SET PROBLEM: Write out the entire listing below exactly, with the pictures left out.

RAW DATA:
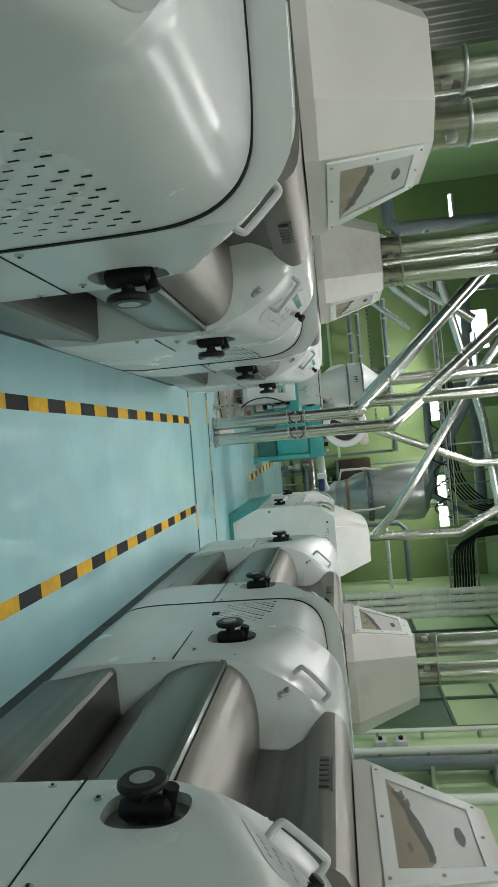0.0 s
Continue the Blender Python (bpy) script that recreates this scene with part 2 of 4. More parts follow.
def sweep(points, r, n=10, bm=None, steps=0):
    """A round tube through points; steps rounds the corners."""
    pts = [Vector(p) for p in points]
    if steps:
        for _ in range(steps):
            out = [pts[0]]
            for a, b_ in zip(pts, pts[1:]):
                out += [a.lerp(b_, 0.25), a.lerp(b_, 0.75)]
            pts = out + [pts[-1]]
    b = bmesh.new()
    loops, last = [], None
    for i, p in enumerate(pts):
        d = (pts[min(i + 1, len(pts) - 1)] - pts[max(i - 1, 0)]).normalized()
        x = d.orthogonal().normalized() if last is None else (last - d * last.dot(d)).normalized()
        last = x
        y = d.cross(x)
        k = 1.0
        if 0 < i < len(pts) - 1:
            c = max(-0.95, min(1, (pts[i + 1] - p).normalized().dot((p - pts[i - 1]).normalized())))
            k = 1 / max(0.5, math.sqrt((1 + c) / 2))
        loops.append([b.verts.new(p + (x * math.cos(2 * math.pi * j / n) + y * math.sin(2 * math.pi * j / n)) * r * (k if steps == 0 else 1)) for j in range(n)])
    for l0, l1 in zip(loops, loops[1:]):
        for j in range(n):
            b.faces.new((l0[j], l0[(j + 1) % n], l1[(j + 1) % n], l1[j]))
    b.faces.new(loops[0][::-1])
    b.faces.new(loops[-1])
    return merge(bm, b)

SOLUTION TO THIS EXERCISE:
0.0 s
Continue the Blender Python (bpy) script that recreates this scene with part 2 of 4. More parts follow.
def sweep(points, r, n=10, bm=None, steps=0):
    """A round tube through points; steps rounds the corners."""
    pts = [Vector(p) for p in points]
    if steps:
        for _ in range(steps):
            out = [pts[0]]
            for a, b_ in zip(pts, pts[1:]):
                out += [a.lerp(b_, 0.25), a.lerp(b_, 0.75)]
            pts = out + [pts[-1]]
    b = bmesh.new()
    loops, last = [], None
    for i, p in enumerate(pts):
        d = (pts[min(i + 1, len(pts) - 1)] - pts[max(i - 1, 0)]).normalized()
        x = d.orthogonal().normalized() if last is None else (last - d * last.dot(d)).normalized()
        last = x
        y = d.cross(x)
        k = 1.0
        if 0 < i < len(pts) - 1:
            c = max(-0.95, min(1, (pts[i + 1] - p).normalized().dot((p - pts[i - 1]).normalized())))
            k = 1 / max(0.5, math.sqrt((1 + c) / 2))
        loops.append([b.verts.new(p + (x * math.cos(2 * math.pi * j / n) + y * math.sin(2 * math.pi * j / n)) * r * (k if steps == 0 else 1)) for j in range(n)])
    for l0, l1 in zip(loops, loops[1:]):
        for j in range(n):
            b.faces.new((l0[j], l0[(j + 1) % n], l1[(j + 1) % n], l1[j]))
    b.faces.new(loops[0][::-1])
    b.faces.new(loops[-1])
    return merge(bm, b)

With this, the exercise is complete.